In modern distributed systems, networking is often split into two distinct layers:

  1. The Underlay Network: This is the physical, tangible network. It consists of the actual ethernet cables, hardware switches, VLANs, MAC addresses, and physical router subnets (e.g., 192.168.1.0/24).
  2. The Overlay Network: This is a logical, virtual network built on top of the underlay. Software nodes participating in the overlay communicate as if they are on a shared, flat network (e.g., 10.244.0.0/16), completely ignorant of the underlying physical topology.

Encapsulation in Action

When a node in an overlay network needs to send a packet to another node, it performs encapsulation.

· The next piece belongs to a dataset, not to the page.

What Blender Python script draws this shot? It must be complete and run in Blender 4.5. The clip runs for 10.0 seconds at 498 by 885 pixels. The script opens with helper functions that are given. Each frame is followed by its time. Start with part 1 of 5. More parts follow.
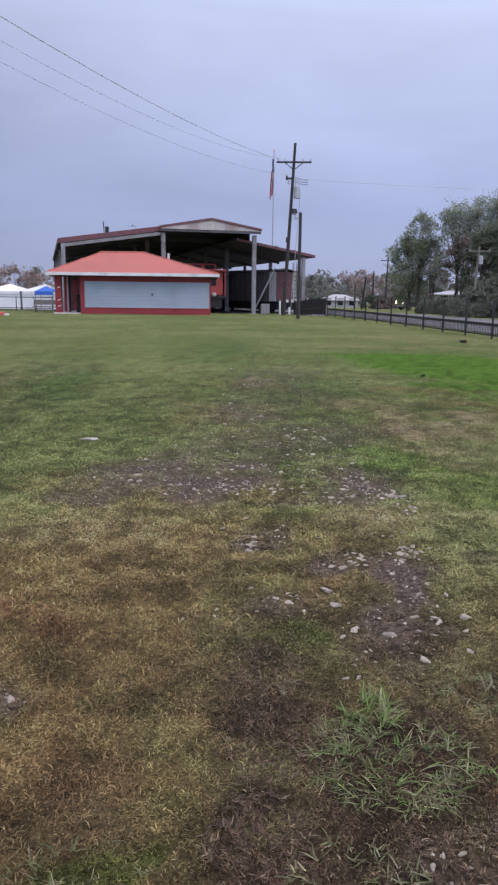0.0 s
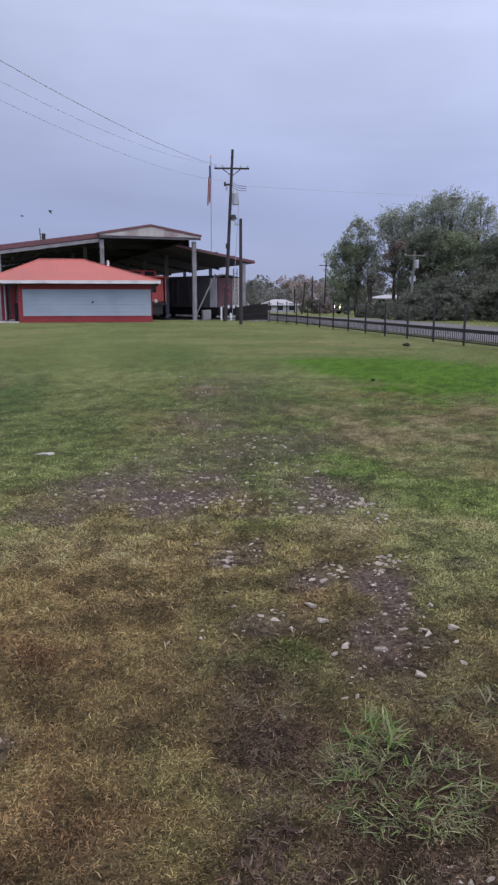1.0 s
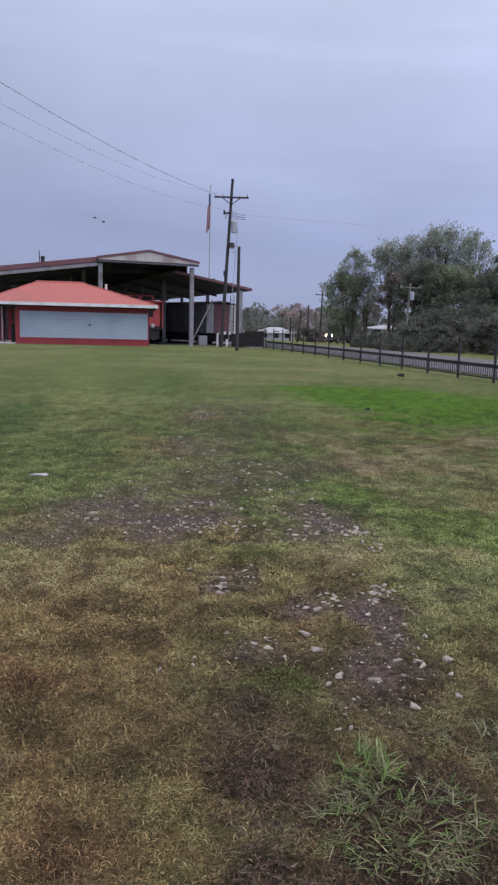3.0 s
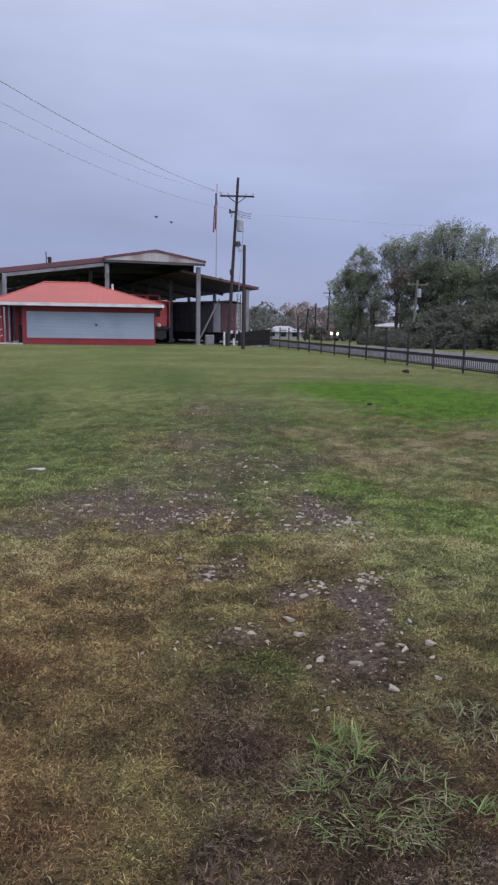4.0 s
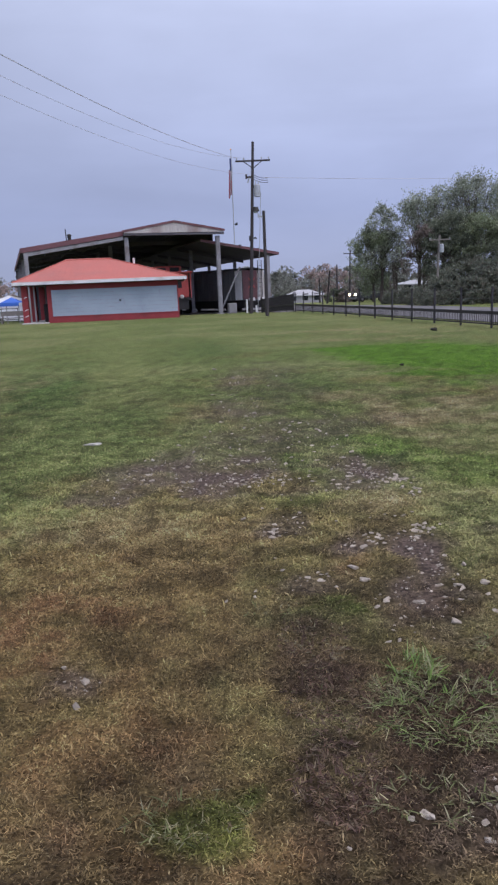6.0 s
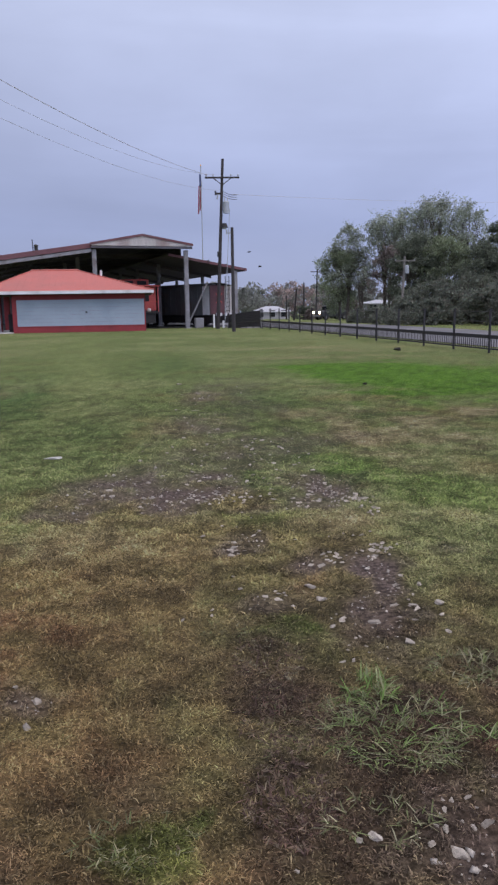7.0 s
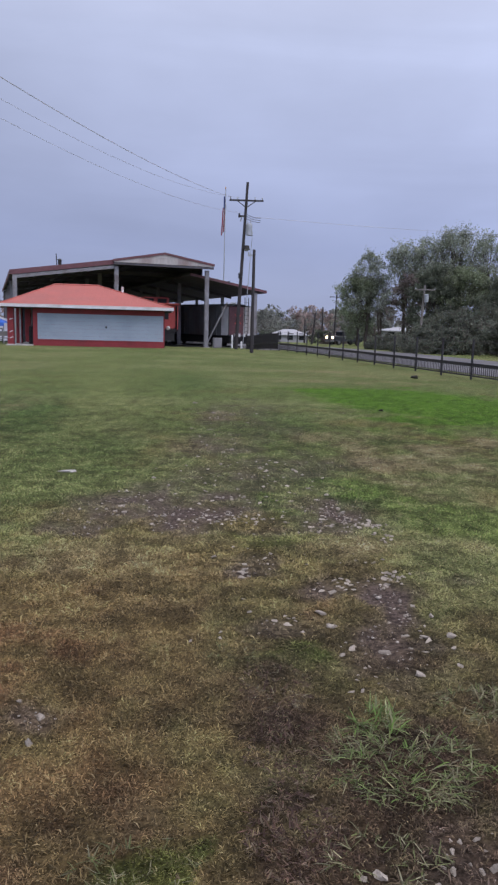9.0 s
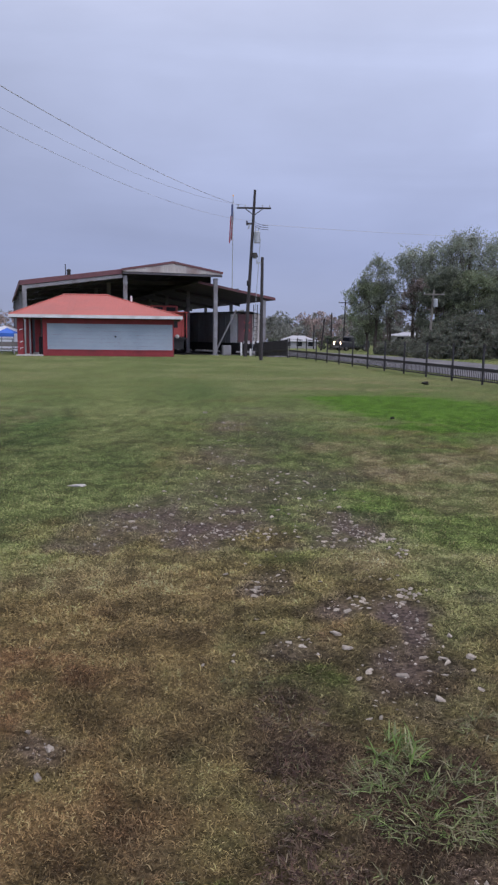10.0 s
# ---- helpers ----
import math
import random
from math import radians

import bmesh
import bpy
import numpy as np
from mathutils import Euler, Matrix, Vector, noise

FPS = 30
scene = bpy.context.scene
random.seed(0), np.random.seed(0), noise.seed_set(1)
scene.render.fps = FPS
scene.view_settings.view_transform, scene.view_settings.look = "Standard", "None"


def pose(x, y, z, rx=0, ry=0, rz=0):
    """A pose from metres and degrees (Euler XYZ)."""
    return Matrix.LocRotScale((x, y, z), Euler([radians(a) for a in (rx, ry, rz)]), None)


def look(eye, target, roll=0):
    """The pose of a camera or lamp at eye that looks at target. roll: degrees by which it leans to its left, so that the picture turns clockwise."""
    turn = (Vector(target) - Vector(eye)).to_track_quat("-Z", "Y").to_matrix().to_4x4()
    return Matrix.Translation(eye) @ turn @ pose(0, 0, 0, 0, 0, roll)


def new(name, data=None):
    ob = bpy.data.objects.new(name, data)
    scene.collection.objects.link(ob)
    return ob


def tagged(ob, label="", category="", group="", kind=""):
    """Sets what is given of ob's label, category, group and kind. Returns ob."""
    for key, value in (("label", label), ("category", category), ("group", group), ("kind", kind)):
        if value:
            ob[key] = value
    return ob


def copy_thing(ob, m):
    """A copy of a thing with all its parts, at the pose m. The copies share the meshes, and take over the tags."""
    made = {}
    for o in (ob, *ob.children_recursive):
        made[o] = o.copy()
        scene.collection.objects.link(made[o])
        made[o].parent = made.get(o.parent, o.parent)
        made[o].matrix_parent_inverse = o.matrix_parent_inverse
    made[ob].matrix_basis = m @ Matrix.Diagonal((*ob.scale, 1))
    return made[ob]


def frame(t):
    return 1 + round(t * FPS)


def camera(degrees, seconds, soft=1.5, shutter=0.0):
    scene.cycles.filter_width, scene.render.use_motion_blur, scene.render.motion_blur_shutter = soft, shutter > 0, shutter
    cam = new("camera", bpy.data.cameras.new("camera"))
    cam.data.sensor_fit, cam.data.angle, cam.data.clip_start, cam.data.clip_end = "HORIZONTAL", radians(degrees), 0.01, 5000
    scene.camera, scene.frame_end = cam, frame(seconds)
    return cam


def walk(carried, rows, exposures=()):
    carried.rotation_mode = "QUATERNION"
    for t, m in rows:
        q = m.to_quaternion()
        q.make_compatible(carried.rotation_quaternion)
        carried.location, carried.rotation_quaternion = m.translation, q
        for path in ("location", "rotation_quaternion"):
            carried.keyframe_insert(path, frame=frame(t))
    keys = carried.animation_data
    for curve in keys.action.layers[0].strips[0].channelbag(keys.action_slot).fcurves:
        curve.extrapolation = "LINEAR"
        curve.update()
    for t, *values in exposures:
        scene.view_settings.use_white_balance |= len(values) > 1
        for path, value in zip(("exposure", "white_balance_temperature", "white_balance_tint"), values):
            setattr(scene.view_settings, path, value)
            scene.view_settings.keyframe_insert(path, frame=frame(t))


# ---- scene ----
cam = camera(37.1, 10.0, soft=2.4)
PATH = [
    (0, (0.005, -0.11, 1.514), (-0.056, 1.849, 1.117), 0.7),
    (0.5, (-0.179, -0.02, 1.52), (-0.169, 1.94, 1.12), -0.7),
    (1, (-0.18, -0.015, 1.541), (-0.088, 1.946, 1.159), -0.0),
    (1.5, (-0.107, -0.066, 1.551), (0.087, 1.892, 1.192), 1.6),
    (2, (-0.07, -0.046, 1.535), (0.147, 1.914, 1.2), 1.8),
    (2.5, (-0.125, -0.049, 1.538), (0.058, 1.918, 1.223), 1.8),
    (3, (-0.203, -0.007, 1.534), (-0.092, 1.965, 1.222), 1.5),
    (3.2, (-0.208, 0.01, 1.531), (-0.11, 1.984, 1.221), 1.6),
    (4.3, (-0.022, -0.116, 1.466), (0.071, 1.856, 1.146), 0.6),
    (4.5, (-0.013, -0.213, 1.472), (0.148, 1.753, 1.143), 0.6),
    (5, (-0.192, -0.309, 1.496), (0.0, 1.647, 1.126), -4.1),
    (5.5, (-0.288, -0.371, 1.523), (-0.269, 1.589, 1.127), -4.2),
    (5.7, (-0.285, -0.375, 1.528), (-0.273, 1.584, 1.127), -3.2),
    (6.8, (-0.244, -0.39, 1.555), (-0.223, 1.574, 1.176), -1.7),
    (7, (-0.245, -0.392, 1.558), (-0.137, 1.572, 1.194), -0.9),
    (7.5, (-0.22, -0.382, 1.552), (-0.028, 1.581, 1.219), 0.0),
    (8, (-0.202, -0.384, 1.532), (-0.019, 1.582, 1.216), 0.9),
    (8.5, (-0.184, -0.407, 1.539), (-0.085, 1.566, 1.226), 1.0),
    (9, (-0.265, -0.37, 1.556), (-0.191, 1.605, 1.248), 1.5),
    (9.5, (-0.33, -0.301, 1.556), (-0.28, 1.676, 1.254), 1.2),
    (10, (-0.268, -0.279, 1.601), (-0.222, 1.699, 1.31), 0.7),
]
walk(cam, [(t, look(eye, target, roll)) for t, eye, target, roll in PATH],
     exposures=((0, 0.12), (1.5, -0.06), (2, -0.1), (3, -0.08), (4.5, -0.02), (5.2, 0.05), (7.0, 0.0), (7.5, -0.12), (8.0, -0.08), (10, -0.07)))

# ---- world and light ----
world = bpy.data.worlds.new("overcast_sky")
scene.world = world
world.use_nodes = True
wn, wl = world.node_tree.nodes, world.node_tree.links
wn.clear()
w_out = wn.new("ShaderNodeOutputWorld")
w_bg = wn.new("ShaderNodeBackground")
w_sky = wn.new("ShaderNodeTexSky")
w_sky.sky_type, w_sky.sun_disc = "NISHITA", False
w_sky.sun_elevation, w_sky.sun_rotation = radians(56), radians(120)
w_co = wn.new("ShaderNodeTexCoord")
w_sep = wn.new("ShaderNodeSeparateXYZ")
wl.new(w_co.outputs["Generated"], w_sep.inputs[0])
w_ramp = wn.new("ShaderNodeValToRGB")
for n, (at, col) in enumerate(((0.0, (0.355, 0.40, 0.60, 1)), (0.10, (0.343, 0.397, 0.63, 1)), (0.34, (0.546, 0.607, 0.85, 1)), (1.0, (1.36, 1.33, 1.50, 1)))):
    el = w_ramp.color_ramp.elements[n] if n < 2 else w_ramp.color_ramp.elements.new(at)
    el.position, el.color = at, col
wl.new(w_sep.outputs["Z"], w_ramp.inputs[0])
w_map = wn.new("ShaderNodeMapping")
w_map.inputs["Scale"].default_value = (1.3, 1.3, 6.0)
wl.new(w_co.outputs["Generated"], w_map.inputs["Vector"])
w_noise = wn.new("ShaderNodeTexNoise")
w_noise.inputs["Scale"].default_value, w_noise.inputs["Detail"].default_value = 1.5, 6.0
w_noise.inputs["Distortion"].default_value = 0.6
wl.new(w_map.outputs[0], w_noise.inputs["Vector"])
w_range = wn.new("ShaderNodeMapRange")
w_range.inputs["From Min"].default_value, w_range.inputs["From Max"].default_value = 0.36, 0.64
w_range.inputs["To Min"].default_value, w_range.inputs["To Max"].default_value = 0.90, 1.12
w_puff = wn.new("ShaderNodeTexNoise")
w_puff.inputs["Scale"].default_value, w_puff.inputs["Detail"].default_value = 3.2, 5.0
w_map2 = wn.new("ShaderNodeMapping")
w_map2.inputs["Scale"].default_value = (1.0, 1.0, 2.2)
wl.new(w_co.outputs["Generated"], w_map2.inputs["Vector"])
wl.new(w_map2.outputs[0], w_puff.inputs["Vector"])
w_blend = wn.new("ShaderNodeMix")
w_blend.inputs["Factor"].default_value = 0.5
wl.new(w_noise.outputs["Fac"], w_blend.inputs["A"])
wl.new(w_puff.outputs["Fac"], w_blend.inputs["B"])
wl.new(w_blend.outputs["Result"], w_range.inputs["Value"])
w_mul = wn.new("ShaderNodeVectorMath")
w_mul.operation = "MULTIPLY"
wl.new(w_ramp.outputs[0], w_mul.inputs[0])
w_side = wn.new("ShaderNodeMath")
w_side.operation = "MULTIPLY_ADD"
wl.new(w_sep.outputs["X"], w_side.inputs[0])
w_side.inputs[1].default_value, w_side.inputs[2].default_value = 0.38, 0.97
w_both = wn.new("ShaderNodeMath")
w_both.operation = "MULTIPLY"
wl.new(w_range.outputs[0], w_both.inputs[0])
wl.new(w_side.outputs[0], w_both.inputs[1])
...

For example, in a Kubernetes cluster using the Flannel CNI: - Overlay Layer: Pod A (10.244.1.3) wants to send an HTTP GET request to Pod B (10.244.2.5). - Encapsulation: Flannel intercepts the 10.244.x.x packet, wraps it entirely inside a standard 192.168.1.x packet, and sends it out the physical ethernet interface (enp4s0). - Underlay Layer: The physical switch routes the packet based on the 192.168.x.x headers to the destination physical machine. - Decapsulation: The destination machine receives the packet, strips away the 192.168.1.x wrapper, and delivers the inner 10.244.x.x packet to Pod B.